The Greens also did their bit, supporting Scherf's proposals and thus enabling the SPD to justify its vote in favor of the constitutional amendment.
What forces are at work in society, that bring forward such massive restrictions on democratic freedoms? Why are all of the parliamentary parties so compliantly and hastily rallying to the state and its apparatus for spying and repression?
The oft-cited parallel with the Stalinist regime and the Stasi secret police of East Germany is not so far from the mark. The more apparent the alienation and isolation of the ruling political caste in the old German Democratic Republic (East Germany) from the vast majority of the people, the more the Stasi was built up into a gigantic apparatus for intimidating and controlling the population.

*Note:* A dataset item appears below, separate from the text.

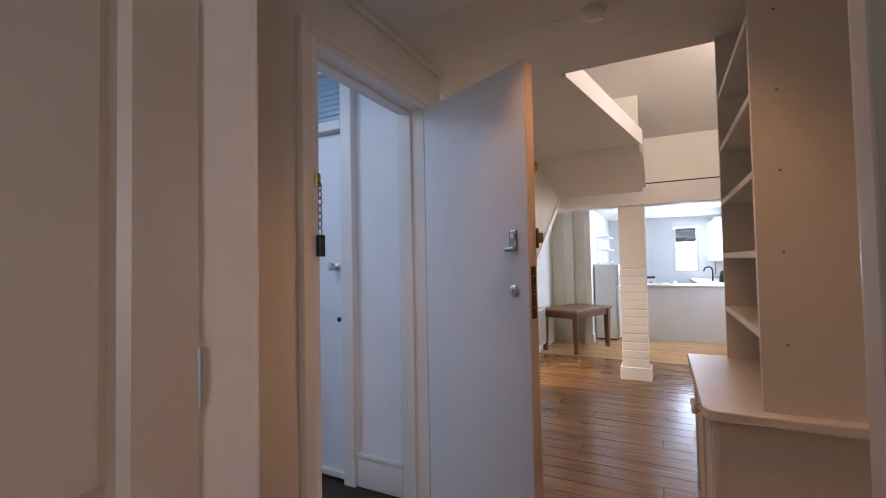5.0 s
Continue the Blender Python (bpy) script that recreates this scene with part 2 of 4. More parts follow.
M = dict(
    wall=mat("cream_wall_paint", (0.66, 0.65, 0.605), 0.65, vary=0.06, bump=0.0003, bscale=70, wear=0.05),
    hallwall=mat("hall_wall_paint", (0.76, 0.70, 0.60), 0.75, vary=0.05, bump=0.0003, bscale=70, wear=0.06),
    living=mat("living_wall_paint", (0.80, 0.77, 0.68), 0.75, vary=0.05, bump=0.0008, bscale=60),
    yellow=mat("bathroom_yellow_paint", (0.84, 0.74, 0.52), 0.5, vary=0.07, bump=0.0003, bscale=60, wear=0.06),
    landing=mat("landing_wall_paint", (0.80, 0.82, 0.84), 0.6, vary=0.04, bump=0.0005, bscale=80),
    ceil=mat("ceiling_paint", (0.80, 0.77, 0.72), 0.8, vary=0.05, bump=0.0005, bscale=70),
    gloss=mat("white_gloss_paint", (0.77, 0.74, 0.70), 0.42, vary=0.05, bump=0.0003, bscale=120, wear=0.04),
    satin=mat("white_satin_wardrobe_paint", (0.60, 0.585, 0.545), 0.38, vary=0.06, bump=0.00012, bscale=110, wear=0.03),
    doorcream=mat("cream_gloss_door_paint", (0.67, 0.605, 0.53), 0.38, vary=0.05, bump=0.0003, bscale=120, wear=0.05),
    # the cream door paint copied darker, for the bedroom door's face
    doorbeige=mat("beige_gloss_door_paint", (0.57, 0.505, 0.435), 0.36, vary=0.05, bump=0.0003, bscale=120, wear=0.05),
    door=mat("front_door_paint", (0.78, 0.78, 0.79), 0.4, vary=0.05, bump=0.0003, bscale=120, wear=0.04),
    doortan=mat("bare_primed_door_edge", (0.72, 0.56, 0.44), 0.5, vary=0.1, wear=0.1),
    shelf=mat("bookcase_paint", (0.80, 0.75, 0.68), 0.4, vary=0.06, bump=0.0003, bscale=110, wear=0.05),
    pine=wood("varnished_pine", (0.135, 0.058, 0.017), (0.33, 0.155, 0.048), 0.22, "X", 1.0, 0.16, 0.85),
    light=wood("pale_kitchen_boards", (0.46, 0.235, 0.09), (0.66, 0.40, 0.18), 0.3, "X", 1.0, 0.15),
    dark=mat("dark_landing_lino", (0.030, 0.019, 0.013), 0.65, vary=0.3, bump=0.0008, bscale=50),
    gap=mat("dark_joint", (0.035, 0.022, 0.014), 0.9),
    carpet=mat("grey_speckled_carpet", (0.34, 0.33, 0.32), 0.95, vary=0.5, scale=120, bump=0.004, bscale=300),
    tile=mat("glazed_white_tile", (0.81, 0.78, 0.75), 0.09, vary=0.04, scale=5, bump=0.00012, bscale=10, coat=0.3, rand=0.05),
    boardgap=mat("painted_groove", (0.76, 0.69, 0.60), 0.7),
    grout=mat("old_grout", (0.76, 0.71, 0.65), 0.9, vary=0.3, scale=6, bump=0.0005, bscale=200, wear=0.3),
    enamel=mat("bath_enamel", (0.82, 0.80, 0.78), 0.09, vary=0.03, coat=0.4),
    china=mat("white_china", (0.83, 0.80, 0.77), 0.07, vary=0.03, coat=0.5),
    plastic=mat("white_plastic", (0.80, 0.79, 0.77), 0.3, vary=0.03),
    seal=mat("white_sealant", (0.72, 0.70, 0.66), 0.5, vary=0.15, bump=0.0006, bscale=60),
    panel=mat("painted_bath_boards", (0.80, 0.75, 0.68), 0.4, vary=0.07, bump=0.0003, bscale=100, wear=0.06, rand=0.05),
    plinth=mat("cream_plinth_paint", (0.78, 0.64, 0.46), 0.45, vary=0.07, wear=0.08),
    chrome=mat("chrome", (0.80, 0.80, 0.80), 0.09, 1.0, vary=0.08, scale=14),
    oldchrome=mat("dull_chrome", (0.40, 0.39, 0.37), 0.2, 1.0, vary=0.2, scale=20, bump=0.0003, bscale=90),
    tapchrome=mat("worn_tap_chrome", (0.52, 0.51, 0.49), 0.13, 1.0, vary=0.15, scale=16),
    hose=mat("ribbed_hose_metal", (0.46, 0.44, 0.40), 0.24, 1.0, vary=0.2, scale=30),
    steel=mat("satin_steel", (0.70, 0.70, 0.69), 0.36, 1.0, vary=0.06),
    brass=mat("aged_brass", (0.50, 0.33, 0.14), 0.35, 1.0, vary=0.25, scale=20),
    brown=mat("brown_lock_plate", (0.15, 0.075, 0.035), 0.4, 0.6, vary=0.25, scale=25),
    black=mat("black_rubber", (0.02, 0.02, 0.02), 0.5),
    iron=mat("black_iron", (0.035, 0.033, 0.032), 0.4, 0.6),
    mirror=mat("mirror_silver", (0.88, 0.90, 0.87), 0.025, 1.0, vary=0.01),
    glass=glass("clear_glass"),
    greenglass=glass("shelf_glass", (0.80, 0.93, 0.88)),
    ribbed=mat("blue_ribbed_glass", (0.30, 0.46, 0.58), 0.25, vary=0.2, scale=2, bump=0.001, bscale=30),
    table=wood("worn_brown_tabletop", (0.10, 0.045, 0.022), (0.27, 0.13, 0.065), 0.33, "X", 1.0, 0.1),
    leg=wood("brown_table_frame", (0.085, 0.036, 0.018), (0.20, 0.09, 0.045), 0.4, "Z", 1.0, 0.1),
    dresser=wood("dark_oak_dresser", (0.075, 0.032, 0.016), (0.21, 0.095, 0.045), 0.4, "Z", 1.0, 0.15),
    fridge=mat("fridge_enamel", (0.74, 0.76, 0.78), 0.3, vary=0.03),
    unit=mat("kitchen_white_laminate", (0.80, 0.81, 0.82), 0.35, vary=0.03),
    worktop=mat("pale_worktop", (0.62, 0.58, 0.52), 0.35, vary=0.12, scale=30),
    curtain=curtain_cloth(),
    lamp=glow("lamp_face", (1.0, 0.80, 0.52), 30.0),
    screw=mat("grey_screw", (0.32, 0.30, 0.28), 0.5, 0.7),
    brickred=mat("far_brick", (0.30, 0.13, 0.09), 0.9, vary=0.3, scale=8),
    slate=mat("far_slate", (0.16, 0.17, 0.19), 0.8, vary=0.3, scale=5),
    ground=mat("outside_ground", (0.12, 0.12, 0.11), 0.9, vary=0.3, scale=1),
)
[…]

The same process can be seen at work today. For years the Kohl government has systematically driven up unemployment and pushed for the dismantling the welfare state. It has had the energetic cooperation of the trade unions and all of the other parties in the Bundestag: the SPD, the Greens; the Partei des Demokratischen Sozialismus (PDS--Party of Democratic Socialism, the successor to the ruling party in the former East Germany). Now they sense the huge gulf between themselves and the rest of society. They view the hostility of the population as a threat and flee into the arms of the state.
What a fitting way to celebrate the 150th anniversary of the 1848 revolution! In that year, fearing the workers and their far-reaching social demands, the German bourgeoisie and its petty-bourgeois political representatives gave up their months-long struggle for democratic demands in favor of 'law and order,' and voluntarily subordinated themselves to the Prussian monarchy and its military state.
Since then, the ruling classes in Germany have always regarded democratic rights as temporary concessions and acts of grace on the part of the state, not as inalienable rights and inviolable guarantees of personal liberty.